Nonlinear Model Reduction to Random Spectral Submanifolds in Random Vibrations

TL;DR

This paper introduces a method to reduce high-dimensional nonlinear systems to low-dimensional random spectral submanifolds, enabling faster Monte Carlo simulations for systems under irregular, random excitations.

Contribution

It generalizes spectral submanifolds to stochastic systems and demonstrates their effectiveness in reducing computational cost for complex mechanical models.

Findings

Significant reduction in simulation time using random SSMs

High accuracy in approximating power spectral densities

Applicable to a range of mechanical systems from simple to complex

Abstract

Dynamical systems in engineering and physics are often subject to irregular excitations that are best modeled as random. Monte Carlo simulations are routinely performed on such random models to obtain statistics on their long-term response. Such simulations, however, are prohibitively expensive and time consuming for high-dimensional nonlinear systems. Here we propose to decrease this numerical burden significantly by reducing the full system to very low-dimensional, attracting, random invariant manifolds in its phase space and performing the Monte Carlo simulations on that reduced dynamical system.
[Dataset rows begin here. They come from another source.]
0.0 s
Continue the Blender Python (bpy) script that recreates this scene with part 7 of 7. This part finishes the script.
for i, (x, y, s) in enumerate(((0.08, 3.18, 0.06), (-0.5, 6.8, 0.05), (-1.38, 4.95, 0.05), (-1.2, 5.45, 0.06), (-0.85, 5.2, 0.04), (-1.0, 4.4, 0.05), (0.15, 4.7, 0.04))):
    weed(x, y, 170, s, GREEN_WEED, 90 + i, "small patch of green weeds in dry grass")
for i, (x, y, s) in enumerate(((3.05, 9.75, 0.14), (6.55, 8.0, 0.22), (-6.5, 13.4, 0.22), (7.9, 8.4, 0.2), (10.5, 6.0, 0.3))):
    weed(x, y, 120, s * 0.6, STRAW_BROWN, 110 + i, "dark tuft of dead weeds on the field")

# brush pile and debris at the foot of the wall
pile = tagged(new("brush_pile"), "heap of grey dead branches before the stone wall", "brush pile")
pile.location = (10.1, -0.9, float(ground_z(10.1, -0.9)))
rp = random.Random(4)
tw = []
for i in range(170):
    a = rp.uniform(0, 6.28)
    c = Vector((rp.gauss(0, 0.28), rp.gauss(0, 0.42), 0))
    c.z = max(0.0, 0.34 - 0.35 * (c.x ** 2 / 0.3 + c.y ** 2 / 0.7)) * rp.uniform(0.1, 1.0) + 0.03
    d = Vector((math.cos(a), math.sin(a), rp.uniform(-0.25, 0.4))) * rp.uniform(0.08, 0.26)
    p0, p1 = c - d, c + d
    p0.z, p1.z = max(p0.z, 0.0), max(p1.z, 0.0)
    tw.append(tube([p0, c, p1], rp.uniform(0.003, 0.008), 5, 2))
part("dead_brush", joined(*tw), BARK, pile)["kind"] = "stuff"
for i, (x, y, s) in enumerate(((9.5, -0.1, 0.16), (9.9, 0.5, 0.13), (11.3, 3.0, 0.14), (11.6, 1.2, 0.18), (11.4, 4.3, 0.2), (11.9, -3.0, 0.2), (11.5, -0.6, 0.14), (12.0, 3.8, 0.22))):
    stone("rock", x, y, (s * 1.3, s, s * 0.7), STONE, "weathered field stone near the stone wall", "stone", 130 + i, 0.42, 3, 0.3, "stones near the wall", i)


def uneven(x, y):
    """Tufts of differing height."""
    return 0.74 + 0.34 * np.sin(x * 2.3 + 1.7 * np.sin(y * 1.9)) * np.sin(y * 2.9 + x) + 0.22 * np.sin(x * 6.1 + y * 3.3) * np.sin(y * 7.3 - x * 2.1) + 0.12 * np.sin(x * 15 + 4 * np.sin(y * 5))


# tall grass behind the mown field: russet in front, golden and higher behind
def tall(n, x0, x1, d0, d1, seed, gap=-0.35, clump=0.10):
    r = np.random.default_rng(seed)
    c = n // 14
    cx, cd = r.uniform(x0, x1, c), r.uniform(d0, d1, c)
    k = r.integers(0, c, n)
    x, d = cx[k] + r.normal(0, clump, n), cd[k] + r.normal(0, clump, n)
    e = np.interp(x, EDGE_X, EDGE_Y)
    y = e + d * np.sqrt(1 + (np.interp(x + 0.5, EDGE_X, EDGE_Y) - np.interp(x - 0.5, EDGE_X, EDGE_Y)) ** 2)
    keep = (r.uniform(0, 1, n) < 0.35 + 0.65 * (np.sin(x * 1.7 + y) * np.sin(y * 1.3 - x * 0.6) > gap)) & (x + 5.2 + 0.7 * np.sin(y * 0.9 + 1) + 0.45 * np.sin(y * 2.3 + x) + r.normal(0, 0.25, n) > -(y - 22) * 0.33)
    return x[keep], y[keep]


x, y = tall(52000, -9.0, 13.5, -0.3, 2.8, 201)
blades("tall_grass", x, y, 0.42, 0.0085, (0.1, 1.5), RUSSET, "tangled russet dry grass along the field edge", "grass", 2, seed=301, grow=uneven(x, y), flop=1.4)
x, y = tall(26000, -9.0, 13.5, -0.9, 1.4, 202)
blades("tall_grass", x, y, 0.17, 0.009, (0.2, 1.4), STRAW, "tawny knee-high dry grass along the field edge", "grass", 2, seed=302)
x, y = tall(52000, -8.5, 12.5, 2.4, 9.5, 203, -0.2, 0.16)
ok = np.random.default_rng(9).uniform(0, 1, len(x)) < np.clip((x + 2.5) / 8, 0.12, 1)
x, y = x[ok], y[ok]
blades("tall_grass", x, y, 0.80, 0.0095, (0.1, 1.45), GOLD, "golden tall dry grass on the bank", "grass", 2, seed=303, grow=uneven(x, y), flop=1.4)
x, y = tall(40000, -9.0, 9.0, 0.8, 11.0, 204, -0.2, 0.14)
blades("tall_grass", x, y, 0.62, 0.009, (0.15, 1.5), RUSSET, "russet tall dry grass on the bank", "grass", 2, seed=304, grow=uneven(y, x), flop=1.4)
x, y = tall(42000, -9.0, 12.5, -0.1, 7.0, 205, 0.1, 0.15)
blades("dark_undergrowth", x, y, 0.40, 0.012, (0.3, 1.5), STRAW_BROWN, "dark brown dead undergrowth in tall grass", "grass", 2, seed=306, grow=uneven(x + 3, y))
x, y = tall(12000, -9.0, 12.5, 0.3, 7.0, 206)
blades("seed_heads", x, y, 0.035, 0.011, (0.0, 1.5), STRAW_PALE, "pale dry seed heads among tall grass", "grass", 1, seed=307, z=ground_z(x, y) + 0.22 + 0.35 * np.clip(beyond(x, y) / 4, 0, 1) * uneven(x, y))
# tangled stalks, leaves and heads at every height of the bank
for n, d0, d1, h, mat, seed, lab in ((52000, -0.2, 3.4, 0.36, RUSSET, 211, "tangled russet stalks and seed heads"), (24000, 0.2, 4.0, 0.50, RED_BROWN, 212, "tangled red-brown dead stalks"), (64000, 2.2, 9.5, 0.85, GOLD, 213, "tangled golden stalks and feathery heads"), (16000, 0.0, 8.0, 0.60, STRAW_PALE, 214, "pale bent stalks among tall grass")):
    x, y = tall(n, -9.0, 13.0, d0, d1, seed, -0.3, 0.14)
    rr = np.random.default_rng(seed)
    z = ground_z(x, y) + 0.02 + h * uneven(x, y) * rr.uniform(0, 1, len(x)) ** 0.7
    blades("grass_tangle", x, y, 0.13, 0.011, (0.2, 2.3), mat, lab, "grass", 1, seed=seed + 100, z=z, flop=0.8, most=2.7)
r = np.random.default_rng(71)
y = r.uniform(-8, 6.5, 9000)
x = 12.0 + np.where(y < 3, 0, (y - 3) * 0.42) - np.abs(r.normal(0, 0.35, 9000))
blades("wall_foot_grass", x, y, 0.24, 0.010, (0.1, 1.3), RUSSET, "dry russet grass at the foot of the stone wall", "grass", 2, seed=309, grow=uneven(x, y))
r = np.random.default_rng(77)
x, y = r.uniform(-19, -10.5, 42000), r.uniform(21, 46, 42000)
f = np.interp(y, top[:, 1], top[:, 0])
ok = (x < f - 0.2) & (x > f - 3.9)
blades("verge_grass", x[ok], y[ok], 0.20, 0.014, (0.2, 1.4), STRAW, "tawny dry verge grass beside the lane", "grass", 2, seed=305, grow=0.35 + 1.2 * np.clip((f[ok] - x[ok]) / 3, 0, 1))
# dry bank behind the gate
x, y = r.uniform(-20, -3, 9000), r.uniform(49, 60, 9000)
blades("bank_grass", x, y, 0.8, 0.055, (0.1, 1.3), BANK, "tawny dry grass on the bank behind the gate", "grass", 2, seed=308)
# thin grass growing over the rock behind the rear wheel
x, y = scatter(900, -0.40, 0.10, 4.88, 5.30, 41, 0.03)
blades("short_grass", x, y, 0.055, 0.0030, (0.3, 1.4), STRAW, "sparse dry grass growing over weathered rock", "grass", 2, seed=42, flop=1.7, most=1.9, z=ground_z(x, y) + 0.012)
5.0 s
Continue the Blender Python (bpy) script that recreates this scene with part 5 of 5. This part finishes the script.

The random spectral submanifolds (SSMs) we construct for this purpose generalize the concept of SSMs from deterministic systems under uniformly bounded random forcing. We illustrate the accuracy and speed of random SSM reduction by computing the SSM-reduced power spectral density of the randomly forced mechanical systems that range from simple oscillator chains to finite-element models of beams and plates.